▶ **Request**
Filter the entries, keeping every line with the word "Continue".

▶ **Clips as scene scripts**
** BEGIN **

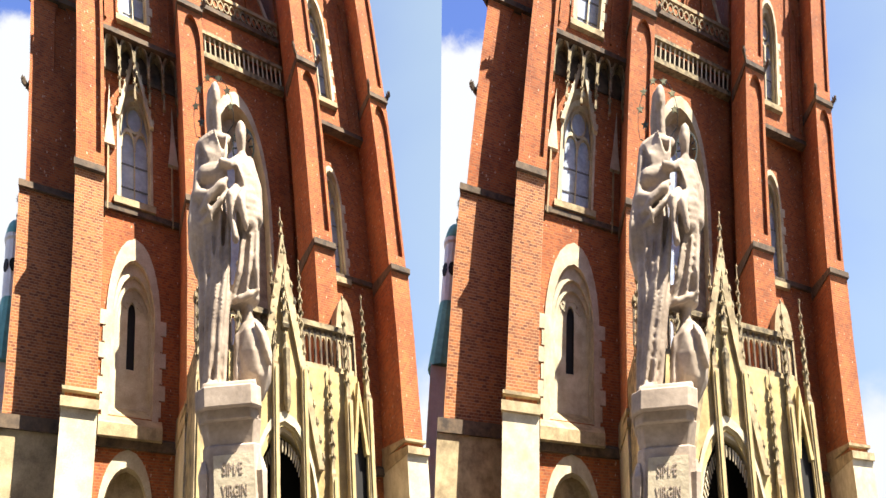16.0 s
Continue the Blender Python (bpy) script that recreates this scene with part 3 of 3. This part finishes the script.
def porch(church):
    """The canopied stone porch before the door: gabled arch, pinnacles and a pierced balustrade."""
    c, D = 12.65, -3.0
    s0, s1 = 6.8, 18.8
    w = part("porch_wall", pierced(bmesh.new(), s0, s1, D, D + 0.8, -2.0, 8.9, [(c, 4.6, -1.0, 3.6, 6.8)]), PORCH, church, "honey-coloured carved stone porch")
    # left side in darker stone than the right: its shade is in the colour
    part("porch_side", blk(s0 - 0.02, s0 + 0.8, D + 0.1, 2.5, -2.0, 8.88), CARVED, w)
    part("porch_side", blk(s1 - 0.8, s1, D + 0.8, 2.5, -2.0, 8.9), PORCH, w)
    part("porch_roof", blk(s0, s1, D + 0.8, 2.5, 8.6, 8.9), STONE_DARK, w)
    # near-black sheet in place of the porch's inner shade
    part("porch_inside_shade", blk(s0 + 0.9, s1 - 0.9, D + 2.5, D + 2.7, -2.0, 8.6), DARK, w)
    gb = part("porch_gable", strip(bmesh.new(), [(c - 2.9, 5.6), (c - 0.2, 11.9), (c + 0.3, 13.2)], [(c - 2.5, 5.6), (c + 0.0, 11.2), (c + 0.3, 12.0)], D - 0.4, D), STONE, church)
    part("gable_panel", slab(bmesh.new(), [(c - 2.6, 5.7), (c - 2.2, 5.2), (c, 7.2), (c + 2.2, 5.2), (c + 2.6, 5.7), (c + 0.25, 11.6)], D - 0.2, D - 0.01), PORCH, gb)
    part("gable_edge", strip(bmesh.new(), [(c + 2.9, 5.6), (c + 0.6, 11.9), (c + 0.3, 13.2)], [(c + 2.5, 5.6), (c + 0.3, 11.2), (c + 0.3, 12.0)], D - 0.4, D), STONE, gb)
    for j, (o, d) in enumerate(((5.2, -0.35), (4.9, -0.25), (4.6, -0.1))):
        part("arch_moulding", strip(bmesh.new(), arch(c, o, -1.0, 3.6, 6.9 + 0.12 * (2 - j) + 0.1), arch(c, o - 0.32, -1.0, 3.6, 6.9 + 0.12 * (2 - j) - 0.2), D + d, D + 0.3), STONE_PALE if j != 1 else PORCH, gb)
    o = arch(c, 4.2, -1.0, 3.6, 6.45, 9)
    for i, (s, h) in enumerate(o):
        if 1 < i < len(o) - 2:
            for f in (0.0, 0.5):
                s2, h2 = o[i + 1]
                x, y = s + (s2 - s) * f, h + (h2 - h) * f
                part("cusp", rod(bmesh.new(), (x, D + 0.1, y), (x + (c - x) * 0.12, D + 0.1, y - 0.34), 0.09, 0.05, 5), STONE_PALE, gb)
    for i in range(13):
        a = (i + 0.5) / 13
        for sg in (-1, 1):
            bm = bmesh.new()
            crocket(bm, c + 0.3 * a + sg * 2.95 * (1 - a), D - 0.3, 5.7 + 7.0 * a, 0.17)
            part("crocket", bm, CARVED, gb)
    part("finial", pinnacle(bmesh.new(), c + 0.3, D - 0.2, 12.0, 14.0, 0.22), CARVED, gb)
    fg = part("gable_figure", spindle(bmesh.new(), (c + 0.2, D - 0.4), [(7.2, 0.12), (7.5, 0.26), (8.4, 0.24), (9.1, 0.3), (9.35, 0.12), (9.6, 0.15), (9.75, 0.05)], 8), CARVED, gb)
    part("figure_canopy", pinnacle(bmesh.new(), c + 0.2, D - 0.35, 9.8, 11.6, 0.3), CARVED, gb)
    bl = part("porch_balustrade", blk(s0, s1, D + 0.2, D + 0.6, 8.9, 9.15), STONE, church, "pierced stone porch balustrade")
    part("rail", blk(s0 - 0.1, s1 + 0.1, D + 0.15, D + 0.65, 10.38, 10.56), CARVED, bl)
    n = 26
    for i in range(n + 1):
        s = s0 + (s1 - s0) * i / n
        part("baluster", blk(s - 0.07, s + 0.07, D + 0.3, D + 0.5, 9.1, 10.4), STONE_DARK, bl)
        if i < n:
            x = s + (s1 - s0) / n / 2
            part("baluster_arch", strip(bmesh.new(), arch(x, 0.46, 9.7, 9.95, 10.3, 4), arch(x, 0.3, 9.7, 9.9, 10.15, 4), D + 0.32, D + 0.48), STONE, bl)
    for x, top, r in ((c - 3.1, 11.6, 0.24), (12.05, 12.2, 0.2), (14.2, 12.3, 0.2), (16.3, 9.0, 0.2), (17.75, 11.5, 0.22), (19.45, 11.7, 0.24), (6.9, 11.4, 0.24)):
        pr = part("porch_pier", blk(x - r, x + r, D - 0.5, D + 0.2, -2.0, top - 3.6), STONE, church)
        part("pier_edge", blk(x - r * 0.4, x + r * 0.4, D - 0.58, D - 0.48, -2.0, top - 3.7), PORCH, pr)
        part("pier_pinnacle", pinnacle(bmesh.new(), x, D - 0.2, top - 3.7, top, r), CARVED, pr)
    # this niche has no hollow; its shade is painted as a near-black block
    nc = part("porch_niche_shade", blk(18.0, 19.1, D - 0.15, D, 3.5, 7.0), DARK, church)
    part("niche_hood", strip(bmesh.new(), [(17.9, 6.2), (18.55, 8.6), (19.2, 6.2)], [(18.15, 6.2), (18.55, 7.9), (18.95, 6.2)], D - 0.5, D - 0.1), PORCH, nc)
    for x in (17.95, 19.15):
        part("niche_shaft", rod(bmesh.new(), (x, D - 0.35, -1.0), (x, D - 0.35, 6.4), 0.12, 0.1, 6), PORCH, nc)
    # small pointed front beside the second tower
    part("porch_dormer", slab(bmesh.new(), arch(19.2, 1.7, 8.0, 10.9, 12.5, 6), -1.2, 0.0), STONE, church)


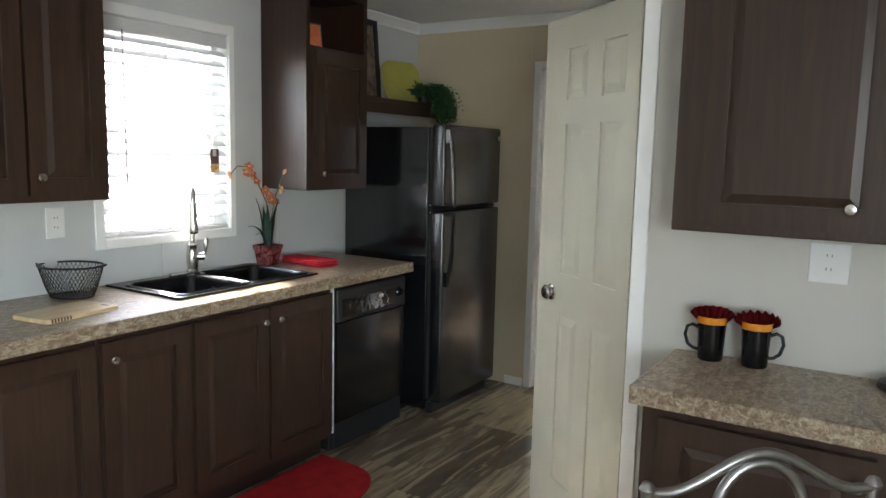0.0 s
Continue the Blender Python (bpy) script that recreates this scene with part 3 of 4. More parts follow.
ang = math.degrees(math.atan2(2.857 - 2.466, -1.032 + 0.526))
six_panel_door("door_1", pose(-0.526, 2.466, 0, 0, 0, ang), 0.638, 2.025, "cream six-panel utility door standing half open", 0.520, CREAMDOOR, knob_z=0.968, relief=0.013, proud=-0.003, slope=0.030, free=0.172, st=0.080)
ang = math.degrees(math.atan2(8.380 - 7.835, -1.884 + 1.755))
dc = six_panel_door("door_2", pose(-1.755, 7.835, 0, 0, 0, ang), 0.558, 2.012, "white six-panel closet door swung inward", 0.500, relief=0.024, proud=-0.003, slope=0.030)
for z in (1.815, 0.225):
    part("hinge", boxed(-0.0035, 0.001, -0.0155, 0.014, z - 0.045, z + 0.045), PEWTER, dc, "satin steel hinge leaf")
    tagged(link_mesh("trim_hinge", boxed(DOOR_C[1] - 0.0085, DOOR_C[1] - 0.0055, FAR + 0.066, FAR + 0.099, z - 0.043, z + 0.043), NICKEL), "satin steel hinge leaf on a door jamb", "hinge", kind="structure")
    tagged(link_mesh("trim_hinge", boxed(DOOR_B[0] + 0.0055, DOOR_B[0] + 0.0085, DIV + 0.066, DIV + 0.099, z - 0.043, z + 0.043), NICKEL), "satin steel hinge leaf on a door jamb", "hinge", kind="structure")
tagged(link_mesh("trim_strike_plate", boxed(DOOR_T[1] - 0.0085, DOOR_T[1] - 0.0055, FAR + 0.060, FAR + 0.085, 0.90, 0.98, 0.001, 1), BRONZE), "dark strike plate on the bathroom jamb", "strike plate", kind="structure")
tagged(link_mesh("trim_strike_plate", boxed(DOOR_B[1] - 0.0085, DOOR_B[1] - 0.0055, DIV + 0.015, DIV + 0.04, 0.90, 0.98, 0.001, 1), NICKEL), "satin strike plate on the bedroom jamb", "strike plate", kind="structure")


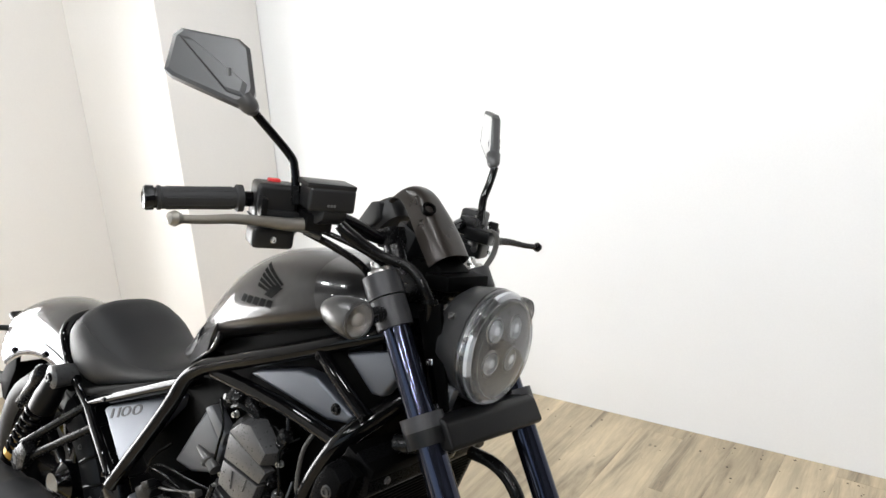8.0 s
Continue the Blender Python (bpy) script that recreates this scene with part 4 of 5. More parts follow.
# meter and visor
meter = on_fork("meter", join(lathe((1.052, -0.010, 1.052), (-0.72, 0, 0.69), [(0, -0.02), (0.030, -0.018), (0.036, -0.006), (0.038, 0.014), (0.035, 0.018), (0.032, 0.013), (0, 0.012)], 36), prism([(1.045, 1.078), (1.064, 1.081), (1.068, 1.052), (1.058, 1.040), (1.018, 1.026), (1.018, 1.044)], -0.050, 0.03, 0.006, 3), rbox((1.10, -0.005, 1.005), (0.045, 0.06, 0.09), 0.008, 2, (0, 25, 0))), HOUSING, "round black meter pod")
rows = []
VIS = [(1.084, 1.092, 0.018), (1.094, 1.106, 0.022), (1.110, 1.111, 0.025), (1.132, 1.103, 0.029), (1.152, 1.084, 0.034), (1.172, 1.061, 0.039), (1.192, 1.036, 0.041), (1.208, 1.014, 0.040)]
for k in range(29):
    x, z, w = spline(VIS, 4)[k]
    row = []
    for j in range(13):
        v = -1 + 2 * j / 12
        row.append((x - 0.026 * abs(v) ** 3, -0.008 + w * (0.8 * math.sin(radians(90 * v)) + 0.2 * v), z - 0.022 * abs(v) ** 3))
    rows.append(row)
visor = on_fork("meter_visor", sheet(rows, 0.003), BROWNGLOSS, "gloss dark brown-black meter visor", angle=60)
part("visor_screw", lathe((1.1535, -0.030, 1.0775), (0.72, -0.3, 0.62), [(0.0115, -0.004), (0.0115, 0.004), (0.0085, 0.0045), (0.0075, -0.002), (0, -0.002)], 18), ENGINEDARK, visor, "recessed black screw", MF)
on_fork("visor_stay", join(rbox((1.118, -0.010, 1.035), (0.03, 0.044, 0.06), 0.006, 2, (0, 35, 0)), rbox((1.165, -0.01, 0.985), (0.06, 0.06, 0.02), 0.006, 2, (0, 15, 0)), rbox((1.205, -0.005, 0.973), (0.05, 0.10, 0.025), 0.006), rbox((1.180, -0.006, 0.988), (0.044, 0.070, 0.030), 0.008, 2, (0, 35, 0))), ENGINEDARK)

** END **

▶ **Result below**
Continue the Blender Python (bpy) script that recreates this scene with part 3 of 3. This part finishes the script.
Continue the Blender Python (bpy) script that recreates this scene with part 3 of 4. More parts follow.
Continue the Blender Python (bpy) script that recreates this scene with part 4 of 5. More parts follow.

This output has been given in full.